Top positive review
Brilliant creation of the 70’s rock vibe
11 April 2019
Taylor Jenkins Reid wrote this novel in a totally innovative way. It’s presented as spliced together sections of in depth interviews with all concerned as they look back down the years: the artists, the manager, the spouse, the friend. The beauty of it is that we rapidly get different points of view - and versions of the truth - as the story unfolds. It’s loosely based on a Fleetwood Mac vibe: Daisy is the gutsy, beautiful wild child singer/songwriter with addiction problems; Billy the equally talented leader of The Six who’s married to firecracker Camila. Billy goes crazy with booze and drugs as the band is making it big, but gets straight for Camila and their child (later, children).

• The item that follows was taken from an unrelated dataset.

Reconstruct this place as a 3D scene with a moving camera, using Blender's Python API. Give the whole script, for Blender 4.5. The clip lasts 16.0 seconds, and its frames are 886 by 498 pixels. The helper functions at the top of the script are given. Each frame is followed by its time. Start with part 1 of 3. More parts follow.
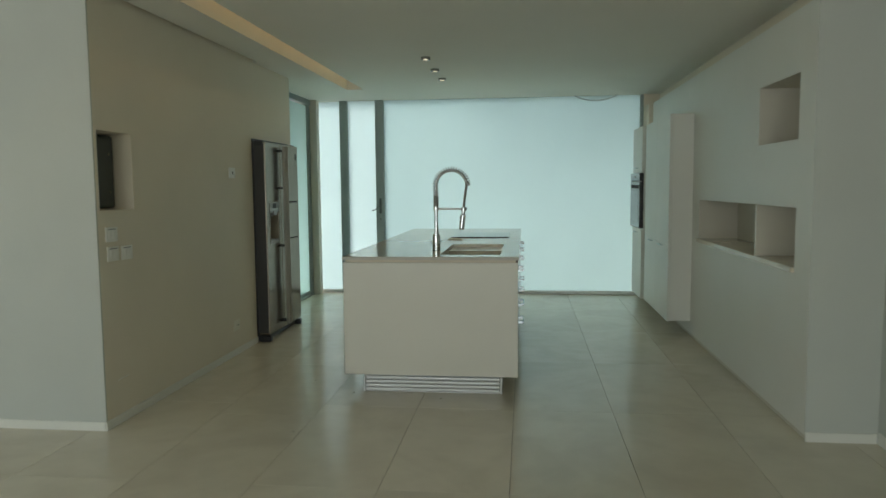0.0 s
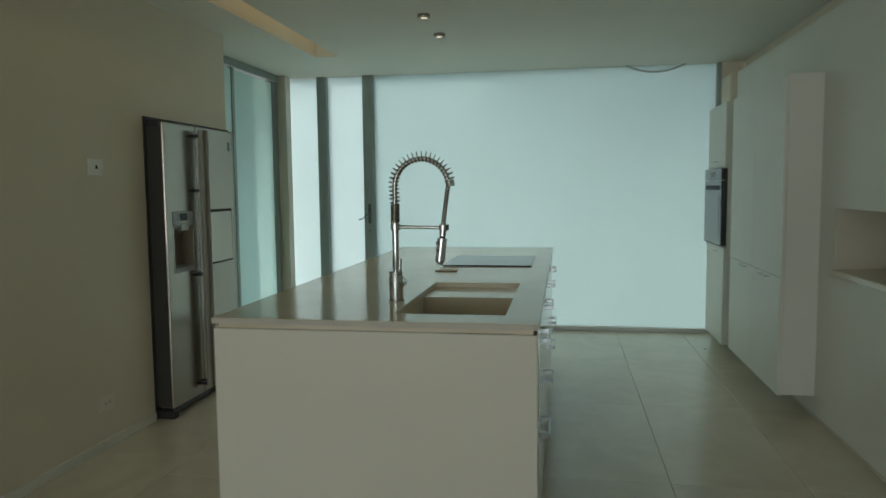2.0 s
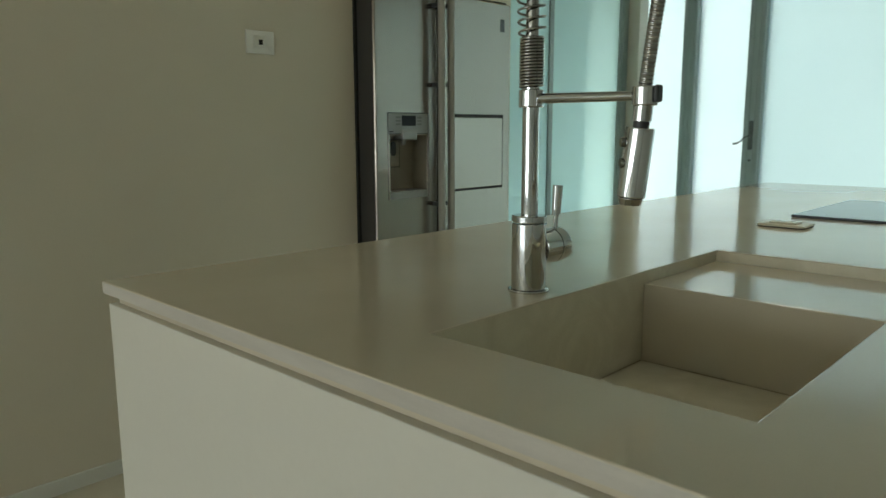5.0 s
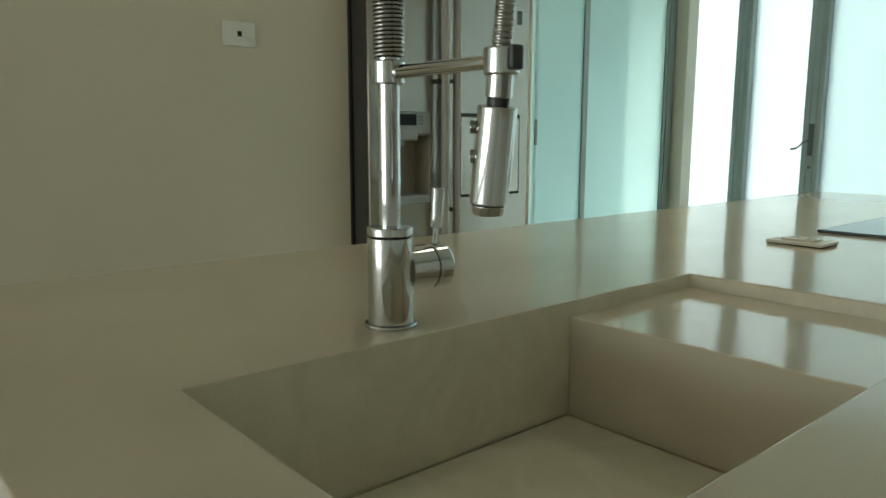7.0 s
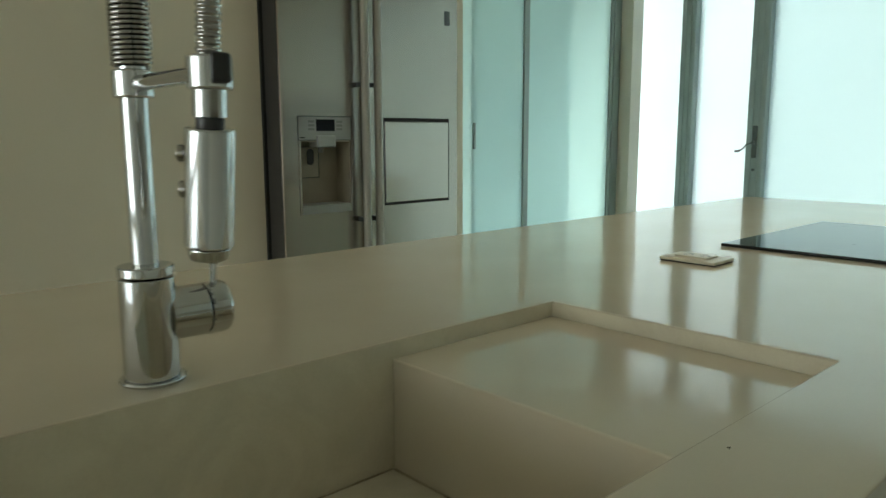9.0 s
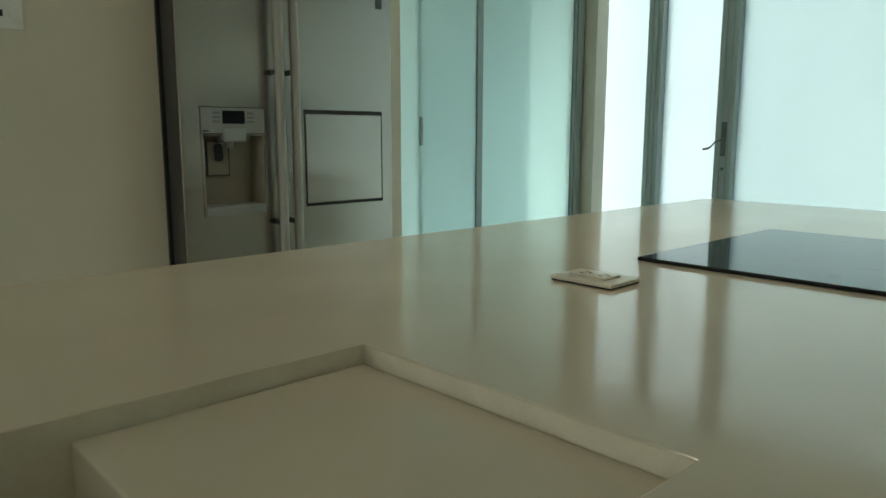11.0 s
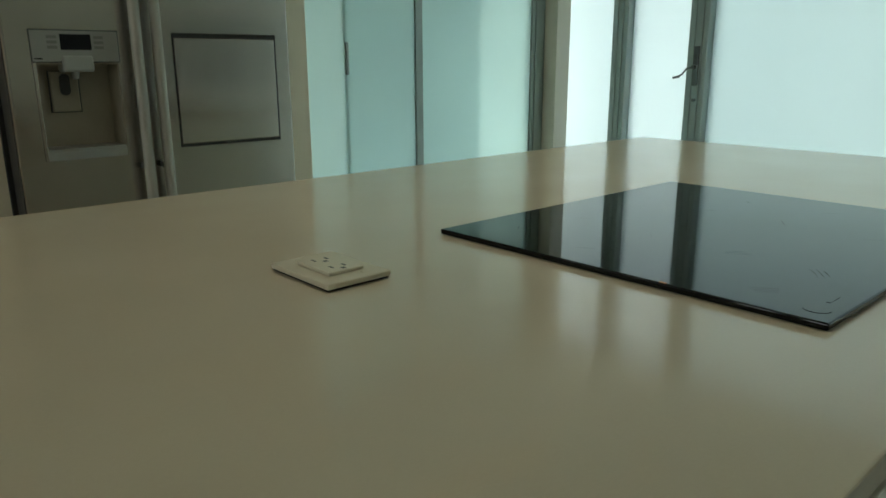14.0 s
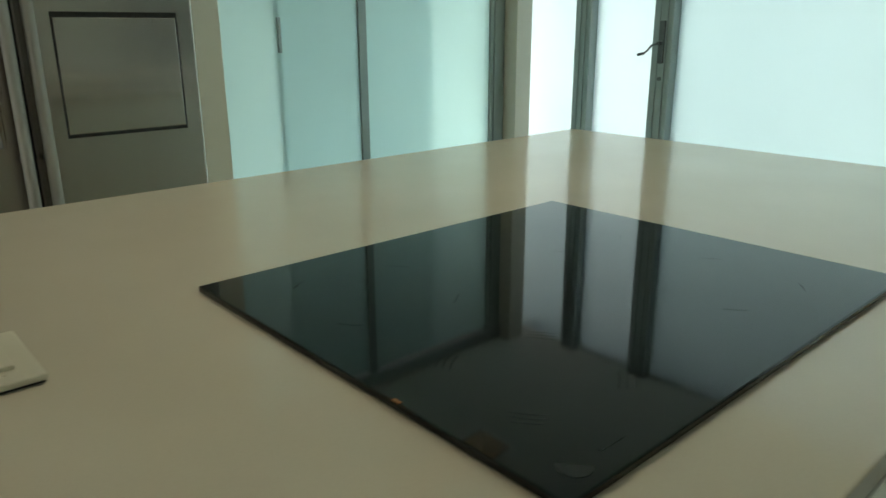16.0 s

There are tensions. Billy’s brother Graham falls for keyboard player Karen, who loves him but wants to be a successful artist first and foremost. As she says, marriages are a little more equitable these days but back then, if a woman married and had kids, she could pretty well kiss a career goodbye. Eddie is the one who most resents Billy’s dominance in the group. There are always problems when walking the line between needing strong leadership and direction vs democratically allowing everyone a say and the chance to shine individually. Eddie’s brother Pete has a girlfriend back east. Drummer Warren is the most laidback. The biggest tension though is that after initial hostility, Daisy and Billy share an intense love that can never be acted on or even expressed, except it is. It comes out in their co-written songs and, having hit the heights of success, the band implodes after a Chicago show when the pain of longing, and singing about it every night, is too much to bear. Billy nearly falls off the wagon, struggling with his love for two very different women. Daisy has at last found someone who totally gets her but has to walk away - to rehab. Graham and Karen have their own issues, and Graham needs his brother’s attention at a time when Billy can’t give it. Camila understands everything but stands firm. Eddie is still pissed off. Pete and Warren are philosophical about the ride being over.
Not surprisingly, the book has been picked up and will be made into a 13 part TV series. It’ll be interesting to see how the script writers will deal with the disparate sets of recollections. The producers have a head start on one thing: Reid has penned lyrics for the songs mentioned in the book, which shed a little further light on the state of Daisy’s and Billy’s state of mind/heart. A unique book that really captures the soul of the 70’s rock scene. 4-5 stars.